The day is dull and overcast, it dosen’t look too promising. I get to Bishop’s Castle, a picturesque Shropshire town close to the Welsh border and set on a hill, before it begins to rain, gently at first and then more heavily. I’m not really equipped for this; no mudguards. I put on my thin waterproof top and decide to carry on . I don’t mind getting wet but the problem is I’m becoming quite chilled. To make my misery complete the road that runs up to Bridges is being resurfaced, the loose chippings are two inches deep. Where the work is ongoing, although rain seems to have temporarily stopped play, only half the road is so affected. I decide it’s better to cycle on the wrong side of the road, the roads in this part of Shropshire seem to be remarkably traffic free.. At Bridges the pub that Dougal and I visited when we stayed in the youth hostel there proves too tempting. An hour and a bowl of soup later it’s stopped raining andI’m starting to feel better, only about fifteen miles to go. From Bridges the road climbs for a further five miles or so and then it’s downhill or level for the rest of the way. By the time I reach the camp-site by the banks of the river Severn the sun is even shining.
Day 4 Montford Bridge to Chester (40 miles)

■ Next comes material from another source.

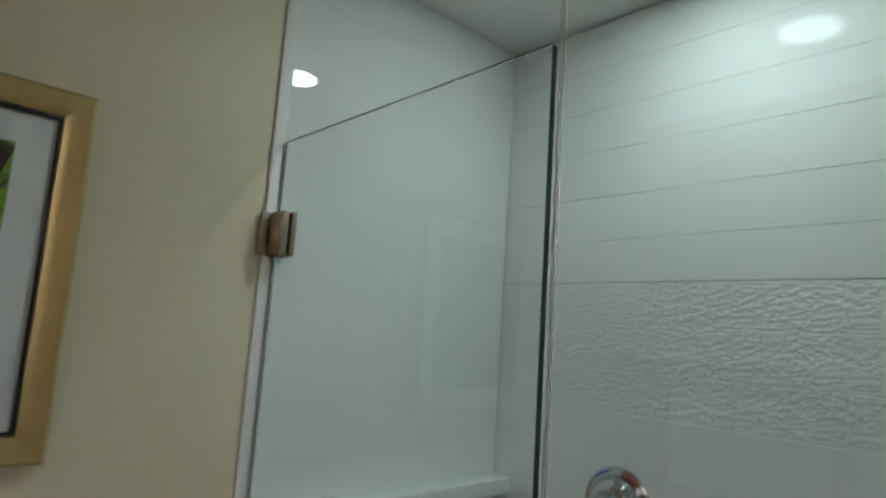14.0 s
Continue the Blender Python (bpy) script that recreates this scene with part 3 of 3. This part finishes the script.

The route today starts in England, we’re still in Shropshire, passing through quiet roads to the interesting canal town of Ellesmere. About three miles out of Ellsmere we enter Wales, passing first through Overton and thence to Bangor-on-Dee, where from the bridge,I watch two Salmon fishermen as I eat my first Welsh “Cornish Pastie”. It begins to rain, we are in Wales after all, so I take shelter beneath the entrance of the local church, only to discover that I’m preventing two swallows from feeding their brood. Rather than have their deaths on my conscience, I move on and resign myself to getting wet. After about ten miles we once more cross the River Dee at Holt, returning to England via the Cheshire town of Farndon. By now of course the sun is shining. We camp at Birch Bank Farm near Chester , a beautiful grade two listed farmhouse.
Day 5 Chester to Adlington (45 miles)

The first part of the route is through pleasant countryside including The Delamere Forest Park, where taking it easy up a steepish hill, I’m overtaken by a very fit looking cyclist riding a fixed wheel. I briefly take up the pursuit but common sense soon prevails.Today being Sunday, many of the local cyclists seem to be out training, most of them give me a cheery hello as they sweep past. Joining the busy A 49 we cross in quick succession, the River Weaver and the Trent & Mersey Canal and follow the main road almost as far as Warrington. We then head for Lymm on minor roads, where passing another bike shop, I try once more to replace the battery on my cycle computer, the display of which is still blinking away, although it continues to faithfully record the mileage. This time two bicycle mechanics are defeated by the devious Japanese. After Lymm a toll road (bicycles go free) takes us over the impressive Manchester Ship Canal. The route continues through rural countryside, even passing a field full of Llamas, until we reach the outskirts of Leigh. There now follows a busy section through the urban streets of Leigh, Atherton and West Houghton to finally reach Adlington where we camp beside the Leeds & Liverpool Canal.

Day 6 Adlington to Slaidburn (40 miles)

My last day of riding, Slaidburn, my destination today, is where I rejoined Dougal and Kate for the final two days to Carlisle. Only 40 miles to go but I know it’s going to be quite tough. We soon leave the bustle of Adlington behind and are briefly in open country before entering the outskirts of Chorley. The route north runs parallel to the M61, crossing both it and the M65 and passing between Preston and Blackburn. There then follows a scenic ride through Mellor to Whalley. The main trunk roads follow the valley but my route, on minor roads, runs along the ridges both north and south of it. This involves quite a lot of ascending and descending. Whalley is a charming place beside the River Calder, a tributary of the River Ribble, with an Abbey, a viaduct, some fascinating architecture and a Bakers selling excellent pasties. Well worth a return visit. From Whalley the road climbs steadily up to the strangely named Cow Ark. Shortly after here I make a costly navigational error. Descending for about two miles down a 14% hill, whatever that is in English money, I check the GPS at the bottom to discover I’m no longer on my route. No option other than to turn round and climb all the way back up. It takes me a little longer than the descent. Once back on route there are more climbs before reaching Slaidburn, elated but exhausted.